- **DIRECTIVE**:
Search the listing for the string "Python" and copy every line that contains it.
[Begin DATASET RECORDS]
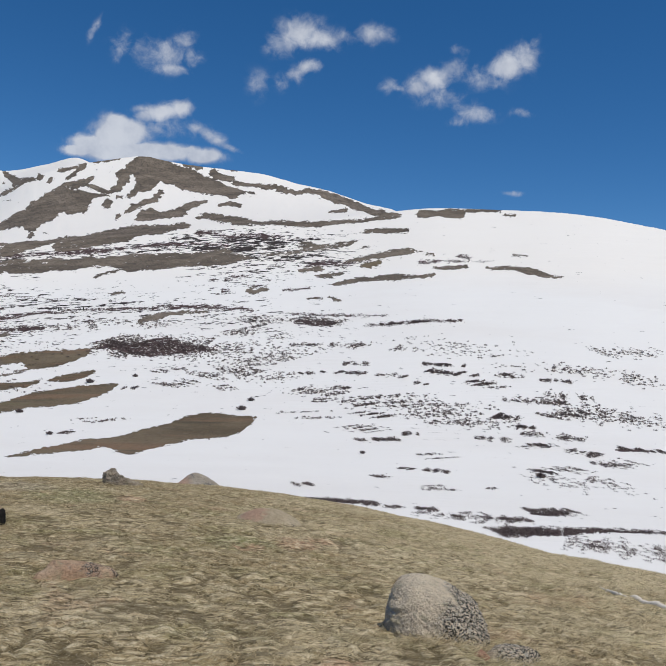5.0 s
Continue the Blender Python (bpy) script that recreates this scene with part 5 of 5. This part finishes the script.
[End DATASET RECORDS]
[Begin DATASET RECORDS]
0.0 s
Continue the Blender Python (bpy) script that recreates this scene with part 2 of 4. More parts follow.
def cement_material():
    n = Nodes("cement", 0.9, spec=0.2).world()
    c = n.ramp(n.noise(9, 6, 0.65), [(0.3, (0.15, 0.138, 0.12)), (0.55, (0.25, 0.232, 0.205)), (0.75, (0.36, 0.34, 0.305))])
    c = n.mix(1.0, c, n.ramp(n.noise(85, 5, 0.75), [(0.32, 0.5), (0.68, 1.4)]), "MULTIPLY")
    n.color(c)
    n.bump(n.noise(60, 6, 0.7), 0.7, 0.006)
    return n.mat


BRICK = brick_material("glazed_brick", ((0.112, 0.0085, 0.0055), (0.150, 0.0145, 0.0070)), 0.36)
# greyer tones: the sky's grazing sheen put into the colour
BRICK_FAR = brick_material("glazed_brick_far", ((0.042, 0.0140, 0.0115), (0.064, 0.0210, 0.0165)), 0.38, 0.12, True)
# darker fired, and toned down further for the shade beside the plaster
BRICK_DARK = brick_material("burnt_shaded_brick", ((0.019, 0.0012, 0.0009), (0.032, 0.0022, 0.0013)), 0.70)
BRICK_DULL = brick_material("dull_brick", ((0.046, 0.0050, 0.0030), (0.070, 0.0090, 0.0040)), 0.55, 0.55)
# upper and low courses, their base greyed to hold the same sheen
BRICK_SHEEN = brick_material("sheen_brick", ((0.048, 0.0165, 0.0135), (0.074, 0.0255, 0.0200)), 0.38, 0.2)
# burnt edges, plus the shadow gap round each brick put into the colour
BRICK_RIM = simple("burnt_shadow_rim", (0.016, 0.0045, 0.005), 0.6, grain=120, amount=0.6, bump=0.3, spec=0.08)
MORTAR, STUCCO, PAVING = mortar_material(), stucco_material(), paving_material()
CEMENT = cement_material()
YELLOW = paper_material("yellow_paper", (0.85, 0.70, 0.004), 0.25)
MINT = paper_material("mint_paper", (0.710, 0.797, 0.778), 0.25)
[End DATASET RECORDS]
- **CORRECT RESPONSE**:
Continue the Blender Python (bpy) script that recreates this scene with part 5 of 5. This part finishes the script.
Continue the Blender Python (bpy) script that recreates this scene with part 2 of 4. More parts follow.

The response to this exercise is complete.